1.2 Atomic Structure: Orbitals

The quantum mechanical model describes electrons not as tiny particles orbiting the nucleus, but as waves spread across regions of space. Their positions aren't fixed; instead, we talk about the probability of finding an electron in a given region. The mathematical functions that map out these probability regions are called atomic orbitals, and they come in different shapes, sizes, and energy levels (s, p, and d for organic chemistry purposes). Understanding orbitals is the foundation for everything that follows in this course: electron configurations, bonding, and molecular shape all depend on it.

Quantum Mechanical Model and Atomic Orbitals

Wave Functions and Orbitals

A wave function ($\Psi$) is a mathematical solution to the Schrödinger equation for an atom. It describes the probability of finding an electron in a given region of space. You don't need to solve the equation yourself, but you do need to understand what the solutions tell us.

• Each solution corresponds to an atomic orbital with a specific energy level and shape (e.g., 1s, 2p, 3d).
• The square of the wave function ($\Psi^2$) at any point gives the probability density at that location. High $\Psi^2$ means you're likely to find the electron there; low $\Psi^2$ means you're not.
• Electrons fill orbitals in order of increasing energy, following the Aufbau principle: 1s < 2s < 2p < 3s < 3p, and so on.
• Each orbital is specified by three quantum numbers:
  • Principal quantum number ($n$): energy level and size ($n$ = 1, 2, 3…)
  • Angular momentum quantum number ($l$): shape (0 = s, 1 = p, 2 = d)
  • Magnetic quantum number ($m_l$): orientation in space

Shapes of s, p, and d Orbitals

• s orbitals ($l = 0$)
  • Spherically symmetric around the nucleus (1s, 2s, 3s, etc.)
  • One orbital per energy level, holding a maximum of 2 electrons
  • Present at every principal energy level ($n$ = 1, 2, 3…)
  • Higher $n$ means a larger sphere with more nodes (the 2s orbital is bigger than the 1s)
• p orbitals ($l = 1$)
  • Dumbbell-shaped, with two lobes on opposite sides of the nucleus
  • Three orbitals per energy level ($p_x$, $p_y$, $p_z$), oriented along the x, y, and z axes
  • Each orbital holds 2 electrons, so a full set of p orbitals holds 6 electrons total
  • First appear at $n = 2$
• d orbitals ($l = 2$)
  • More complex shapes, including cloverleaf patterns ($d_{xy}$, $d_{xz}$, $d_{yz}$, $d_{x^2-y^2}$) and a unique dumbbell-with-ring shape ($d_{z^2}$)
  • Five orbitals per energy level, each holding 2 electrons, for a maximum of 10 electrons total
  • First appear at $n = 3$
  • Less central to introductory organic chemistry, but relevant for transition metal chemistry

Spatial Orientation of p Orbitals

The three p orbitals ($p_x$, $p_y$, $p_z$) are oriented perpendicular to each other along the three coordinate axes. This mutual perpendicularity matters a lot when you get to molecular geometry and bonding.
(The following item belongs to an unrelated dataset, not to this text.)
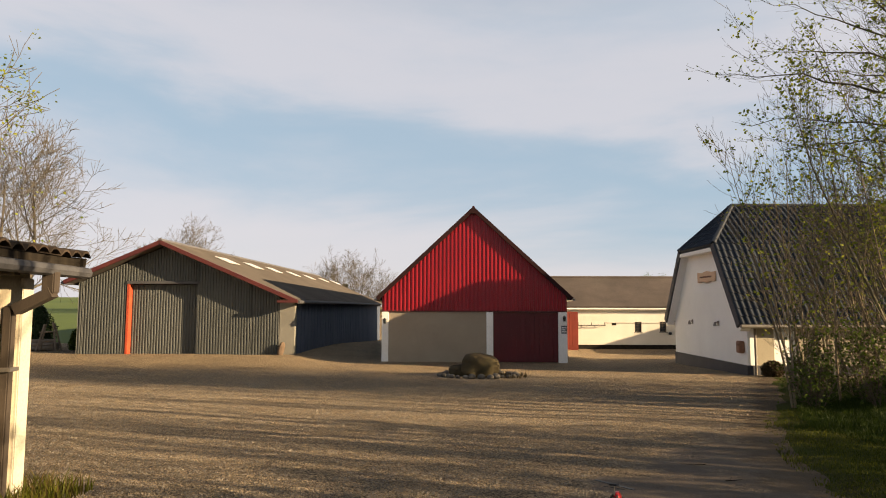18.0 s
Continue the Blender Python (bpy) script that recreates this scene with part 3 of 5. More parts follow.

• Each p orbital has two lobes with opposite algebraic signs (+ and −). These signs represent the phase of the wave function, not electrical charge. Think of it like the crest and trough of a wave.
• A node is a region where the probability of finding an electron is zero. Every p orbital has a nodal plane that passes through the nucleus, separating the two lobes. Nodes are a direct consequence of the wave-like behavior of electrons.
• Phase matters for bonding: when orbitals on adjacent atoms overlap, lobes of the same phase produce constructive interference (a bonding interaction), while lobes of opposite phase produce destructive interference (an antibonding interaction). You'll revisit this concept heavily when you study molecular orbital theory.

Electron Configuration and Orbital Filling

Electron configuration is the specific arrangement of electrons across an atom's orbitals. Three rules govern how electrons fill orbitals:

1. Aufbau principle: Fill orbitals starting from the lowest energy and work up (1s → 2s → 2p → 3s → 3p…).
2. Pauli exclusion principle: No two electrons in an atom can share the same set of four quantum numbers. In practice, this means each orbital holds at most 2 electrons, and those two must have opposite spins (+1/2 and −1/2).
3. Hund's rule: When filling degenerate orbitals (orbitals at the same energy, like $2p_x$, $2p_y$, and $2p_z$), place one electron in each orbital with parallel spins before pairing any up. Think of it like passengers on a bus: everyone takes their own seat before anyone doubles up.

For example, carbon has 6 electrons. Its electron configuration is 1s² 2s² 2p². By Hund's rule, those two 2p electrons go into separate p orbitals with parallel spins rather than pairing up in the same one. This detail directly affects how carbon forms bonds.